Ultrastrong coupling of CdZnS/ZnS quantum dots to bonding breathing plasmons of aluminum metal–insulator–metal nanocavities in near-ultraviolet spectrum

Abstract

Strong coupling originating from excitons of quantum dots and plasmons in nanocavities can be realized at room temperature due to the large electromagnetic field enhancement of plasmons, offering building blocks for quantum information systems, ultralow-power switches and lasers. However, most of the current strong coupling effects were realized by the interaction between excitons and far-field light excited bright plasmon modes in the visible range. Beyond that, there is still a lack of direct imaging of polariton modes at the nanoscale.
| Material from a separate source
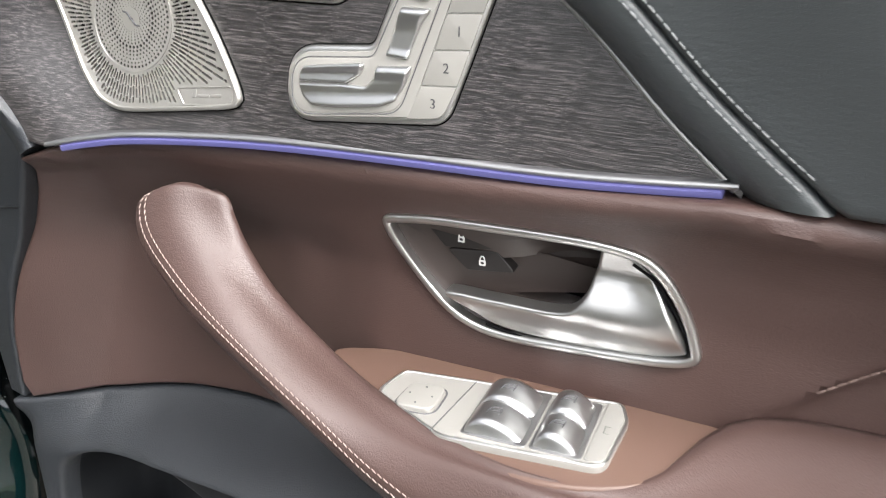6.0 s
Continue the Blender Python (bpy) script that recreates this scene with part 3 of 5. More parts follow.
part("knob_groove", sweep([(x, y, TRAY_Z + 0.0046 + 0.07 * (x - 0.3)) for x, y in inset(knob_line, -0.0012)], oval(0.0006, 0.0003, 6), up=(0, 0, 1), closed=True), M_mark, switches)
for dx, dy in ((0.007, 0), (-0.007, 0), (0, 0.008), (0, -0.008)):
    part("arrow_mark", drum(0.0008, 0.0004, Matrix.Translation((0.2622 + dx, -0.0145 + dy, TRAY_Z + 0.0076 + 0.07 * (0.2622 + dx - 0.3))), 3), M_mark, knob)
part("key_gap", sweep([(x, y, TRAY_Z + 0.0047 + 0.07 * (x - 0.3)) for x, y in ((0.2790, -0.0400), (0.2860, 0.0125))], oval(0.0004, 0.0003, 6), up=(0, 0, 1)), M_mark, switches)
lock_line = rounded([(0.3615, -0.0355), (0.3628, 0.0165), (0.3698, 0.0170), (0.3745, 0.0030), (0.3712, -0.0360)], [0.001, 0.001, 0.004, 0.008, 0.008])
lock_key = part("lock_button", pad(lock_line, flat_at(TRAY_Z + 0.0055, 0.07), 0.0006, 0.002, 0), M_key, switches, "silver rear window lock button")
part("lock_symbol", sweep([(0.3660 + dx, -0.009 + dy, TRAY_Z + 0.0102) for dx, dy in ((0, -0.003), (0.0042, -0.003), (0.0042, 0.003), (0, 0.003))], oval(0.00035, 0.0002, 5), up=(0, 0, 1), closed=True), M_mark, lock_key)

# inner door handle in its cup: a dish that deepens behind the lever
cup_line = inset(BEZEL, 0.0055)
handle = part("inner_handle", pad(BEZEL, lambda x, z: brown_y(x, z) - 0.0045, 0.0026, 0.012, 0.012, holes=[cup_line], hole_r=0.002, hole_back=0.03, steps=4), M_satin, door, "satin metal door handle bezel")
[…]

In this work, by using cathodoluminescence, ultrastrong coupling with Rabi splitting exceeding 1 eV between bonding breathing plasmons of aluminum (Al) metal–insulator–metal (MIM) cavities and excited states of CdZnS/ZnS quantum dots was observed in the near-ultraviolet (UV) spectrum. Further, the hybridization of the QDs excitons and bonding breathing plasmonic modes is verified by deep-subwavelength images of polaritonic modes in real-space. Analytic analysis based on the coupled oscillator model and full-wave electromagnetic simulations is consistent with our experimental results. Our work not only indicates the great potential of electron excited plasmon modes for strong coupling applications, but also extends the polaritonic frequency to the UV range with Al nanocavities.